For undocumented workers, previous court decisions held that the company doesn’t have to rehire someone fired for union activity, since employer sanctions prohibits them from employing them. Bill Gould, former chair of the National Labor Relations Board, criticized this decision for placing immigration law above labor law. Nevertheless, employers still had to make the fired undocumented worker whole — that is, pay them for the time they were out of work, from the moment of firing to the date of the decision. In the Hoffman decision, the Supreme Court ruled that for undocumented workers, employers had no obligation to “make them whole,” since their crime of being in the country illegally disqualified them.

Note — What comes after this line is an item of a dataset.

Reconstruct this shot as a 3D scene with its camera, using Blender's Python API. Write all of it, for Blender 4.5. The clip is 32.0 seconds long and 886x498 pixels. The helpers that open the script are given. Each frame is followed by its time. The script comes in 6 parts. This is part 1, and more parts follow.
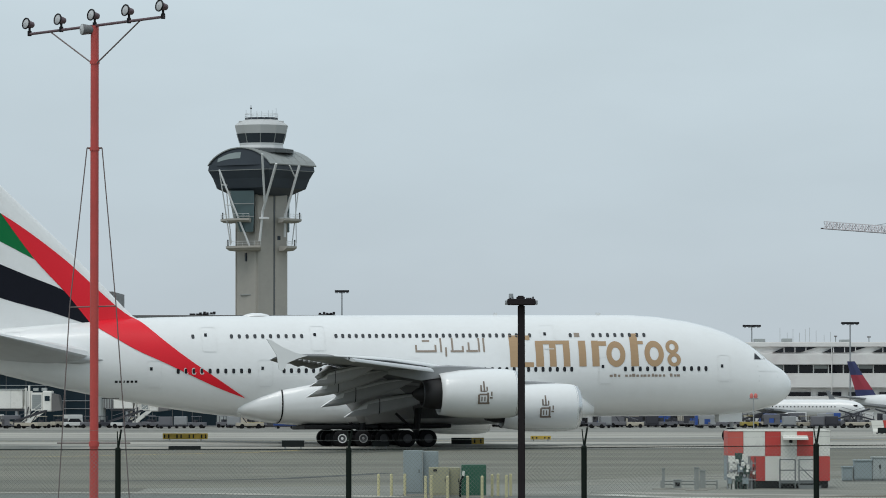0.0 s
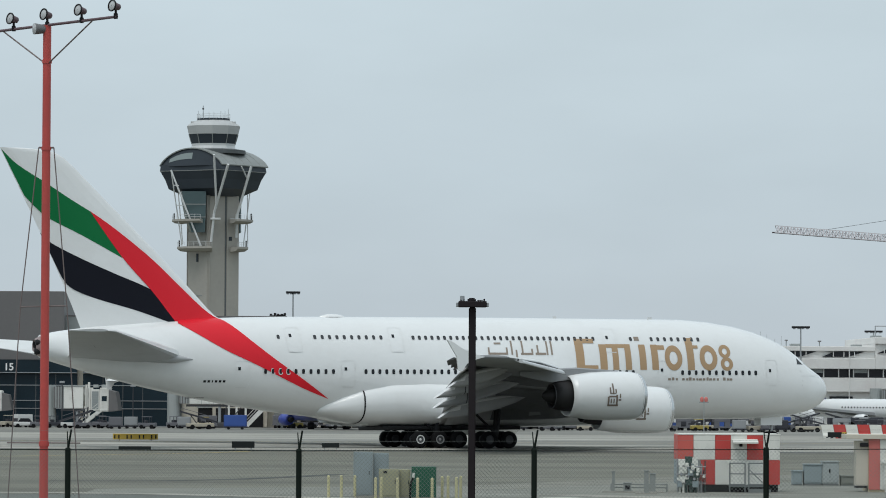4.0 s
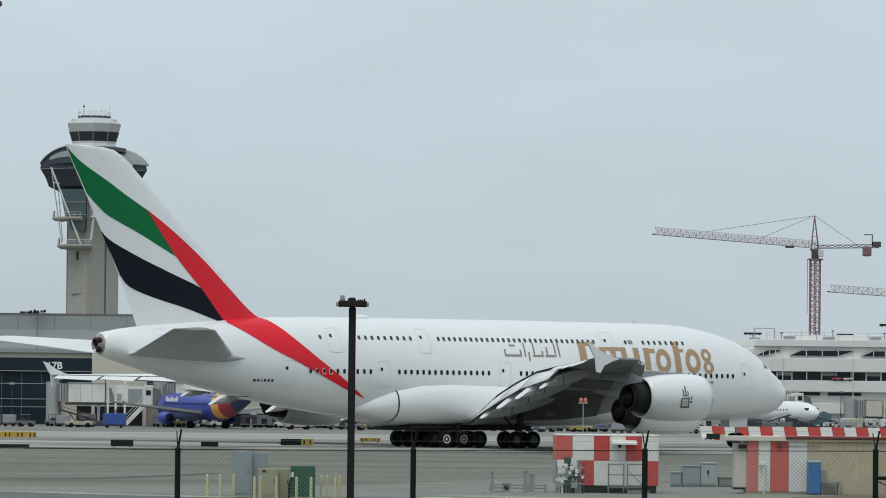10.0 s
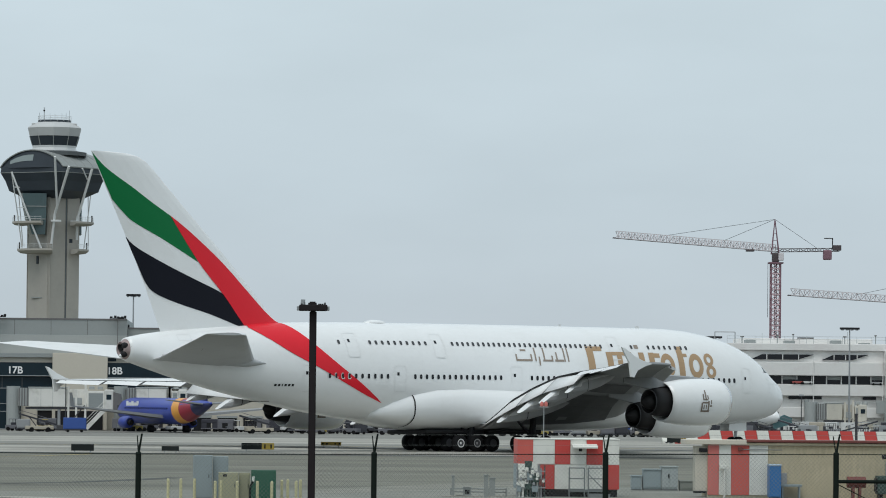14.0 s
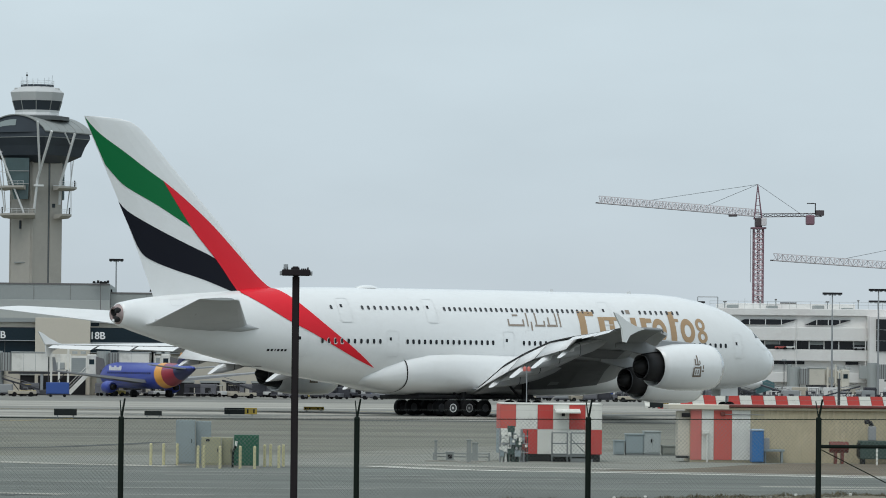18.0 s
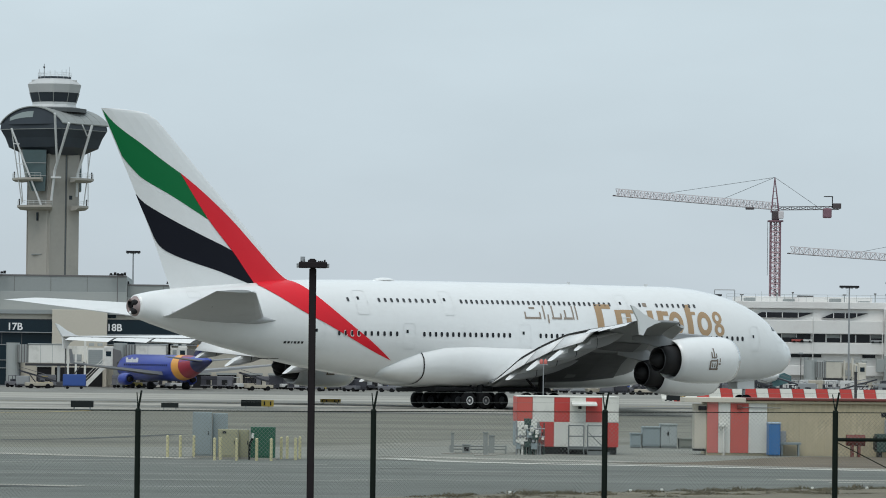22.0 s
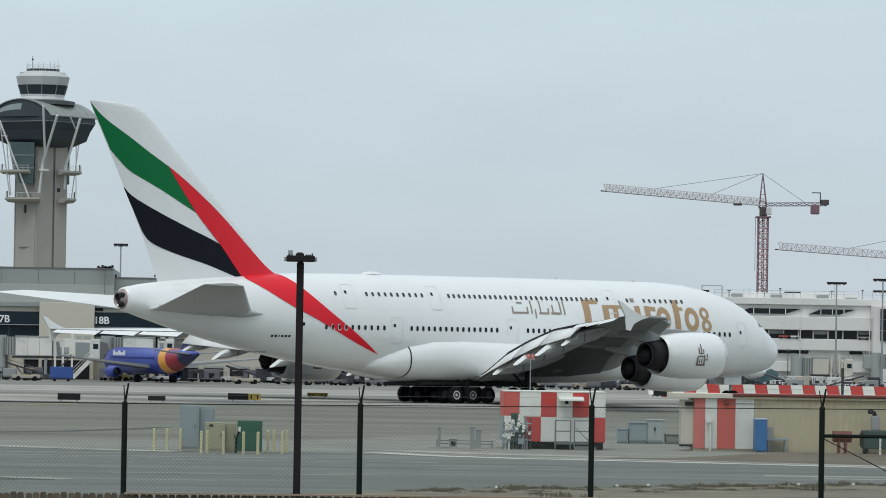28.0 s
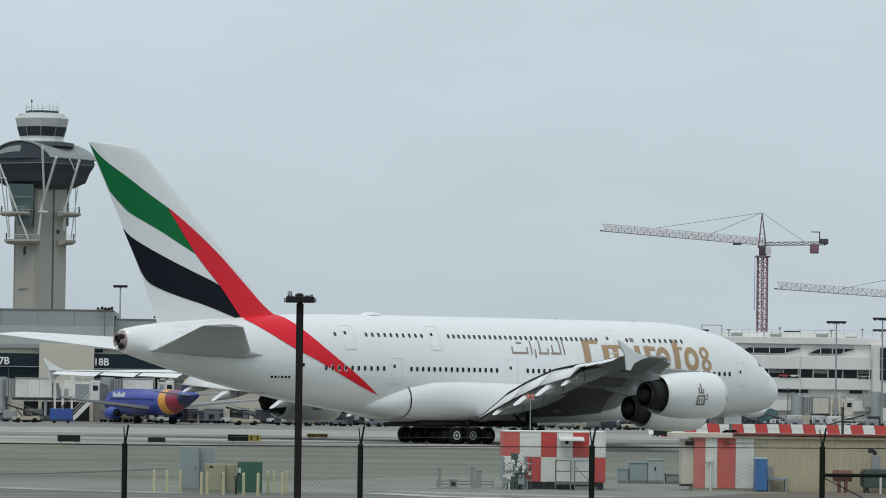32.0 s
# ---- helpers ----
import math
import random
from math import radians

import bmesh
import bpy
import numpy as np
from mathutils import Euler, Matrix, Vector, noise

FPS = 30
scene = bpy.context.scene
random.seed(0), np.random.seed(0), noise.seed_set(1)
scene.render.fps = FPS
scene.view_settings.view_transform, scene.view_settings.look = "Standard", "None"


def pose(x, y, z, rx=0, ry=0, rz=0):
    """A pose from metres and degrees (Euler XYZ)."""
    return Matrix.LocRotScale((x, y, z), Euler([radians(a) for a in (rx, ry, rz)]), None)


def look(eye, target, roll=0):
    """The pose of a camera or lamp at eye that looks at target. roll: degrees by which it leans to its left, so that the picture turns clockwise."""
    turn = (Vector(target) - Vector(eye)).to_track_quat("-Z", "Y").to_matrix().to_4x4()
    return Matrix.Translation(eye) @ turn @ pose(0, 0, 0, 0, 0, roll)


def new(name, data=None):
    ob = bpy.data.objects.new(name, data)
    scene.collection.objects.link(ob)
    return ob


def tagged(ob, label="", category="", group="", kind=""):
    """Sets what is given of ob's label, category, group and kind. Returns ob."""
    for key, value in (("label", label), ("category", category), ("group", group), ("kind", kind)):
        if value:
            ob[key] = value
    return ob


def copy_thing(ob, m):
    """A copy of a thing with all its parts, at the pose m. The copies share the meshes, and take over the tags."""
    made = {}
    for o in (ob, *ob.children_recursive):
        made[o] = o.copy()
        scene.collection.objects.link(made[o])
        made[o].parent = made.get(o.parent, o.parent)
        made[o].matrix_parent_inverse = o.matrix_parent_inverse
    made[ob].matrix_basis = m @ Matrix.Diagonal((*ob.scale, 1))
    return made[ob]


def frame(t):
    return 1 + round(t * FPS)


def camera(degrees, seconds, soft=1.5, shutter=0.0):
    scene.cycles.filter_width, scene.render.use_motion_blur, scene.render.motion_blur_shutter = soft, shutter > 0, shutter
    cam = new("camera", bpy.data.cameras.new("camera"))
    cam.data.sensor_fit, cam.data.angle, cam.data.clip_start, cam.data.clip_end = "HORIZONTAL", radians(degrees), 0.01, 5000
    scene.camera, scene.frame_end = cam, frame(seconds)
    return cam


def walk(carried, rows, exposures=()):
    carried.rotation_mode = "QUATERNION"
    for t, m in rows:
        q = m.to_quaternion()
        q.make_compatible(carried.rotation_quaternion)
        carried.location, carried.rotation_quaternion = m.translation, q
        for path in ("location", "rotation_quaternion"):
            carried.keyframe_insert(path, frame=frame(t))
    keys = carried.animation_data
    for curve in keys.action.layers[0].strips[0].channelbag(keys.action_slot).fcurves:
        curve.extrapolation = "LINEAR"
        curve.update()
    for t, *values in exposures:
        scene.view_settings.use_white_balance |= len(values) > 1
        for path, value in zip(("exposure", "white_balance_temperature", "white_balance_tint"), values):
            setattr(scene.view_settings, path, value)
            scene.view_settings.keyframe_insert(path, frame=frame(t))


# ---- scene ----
EYE = (0.0, 0.0, 4.825)
cam = camera(11.194, 32.0, soft=0.98)
CAM_ROWS = [  # seconds, pan, tilt and lean in degrees
    (0,0.002,1.739,-0.037), (0.5,0.006,1.758,0.038), (1,0.010,1.730,0.108), (1.5,0.066,1.680,0.171), (2,0.141,1.662,0.222),
    (2.5,0.238,1.694,0.253), (3,0.354,1.732,0.264), (3.5,0.485,1.769,0.268), (5.5,0.978,1.725,0.500), (6,1.090,1.715,0.609),
    (6.5,1.262,1.710,0.726), (7,1.480,1.692,0.837), (7.5,1.710,1.654,0.919), (8,1.949,1.622,0.976), (8.5,2.105,1.595,0.992),
    (9,2.168,1.604,0.916), (9.5,2.153,1.672,0.763), (10,2.133,1.774,0.614), (10.5,2.146,1.871,0.504), (11,2.180,1.957,0.432),
    (11.5,2.241,1.996,0.409), (12,2.302,2.015,0.434), (12.5,2.355,2.012,0.491), (13,2.431,1.983,0.550), (13.5,2.520,1.922,0.569),
    (14,2.632,1.829,0.551), (14.5,2.741,1.714,0.541), (15,2.852,1.603,0.538), (15.5,2.911,1.506,0.548), (17.5,2.825,1.404,0.504),
    (18,2.853,1.386,0.570), (18.5,2.886,1.358,0.628), (19,2.888,1.344,0.669), (19.5,2.861,1.328,0.689), (20,2.802,1.327,0.694),
    (20.5,2.731,1.327,0.685), (21,2.675,1.324,0.668), (21.5,2.634,1.300,0.660), (22,2.640,1.289,0.664), (22.5,2.656,1.277,0.674),
    (23,2.689,1.277,0.700), (23.5,2.708,1.281,0.757), (24,2.714,1.276,0.845), (24.5,2.704,1.264,0.945), (25,2.708,1.249,1.034),
    (25.5,2.741,1.222,1.115), (27.5,2.844,1.118,1.124), (28,2.797,1.220,0.948), (28.5,2.751,1.370,0.795), (29,2.740,1.527,0.713),
    (29.5,2.775,1.670,0.693), (30,2.809,1.782,0.701), (30.5,2.825,1.852,0.705), (31,2.814,1.871,0.699), (31.5,2.805,1.818,0.713),
    (32,2.796,1.732,0.754),
]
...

This was a terrible precedent. It means that there is effectively no penalty at all for employers who fire undocumented workers for union activity. It allows employers to violate their union rights at will, with no fear of negative consequences. While the NLRB has always held that all workers enjoy the same labor rights under the NLRA, this is the first decision that separates workers into two categories — those who have NLRA labor rights, and those who don’t. It promotes social and economic inequality, by undermining the principle that all workers have the right to join unions, to act collectively, to protest, and fight for themselves. After Hoffman, some employers sought to deny workers the protection of the Fair Labor Standards Act (requiring overtime pay and enforcing other standards.) They made the same argument — that undocumented workers didn’t qualify for protection under the law.
Repealing Hoffman would remove a big incentive from employers for acting illegally, and at the same time, help workers help themselves by leveling the playing field. If it’s not repealed, it is likely that the same arguments will be applied to other labor protection law as well. Eventually, we will have a growing class of people who are denied the same rights and protections as the majority of the population.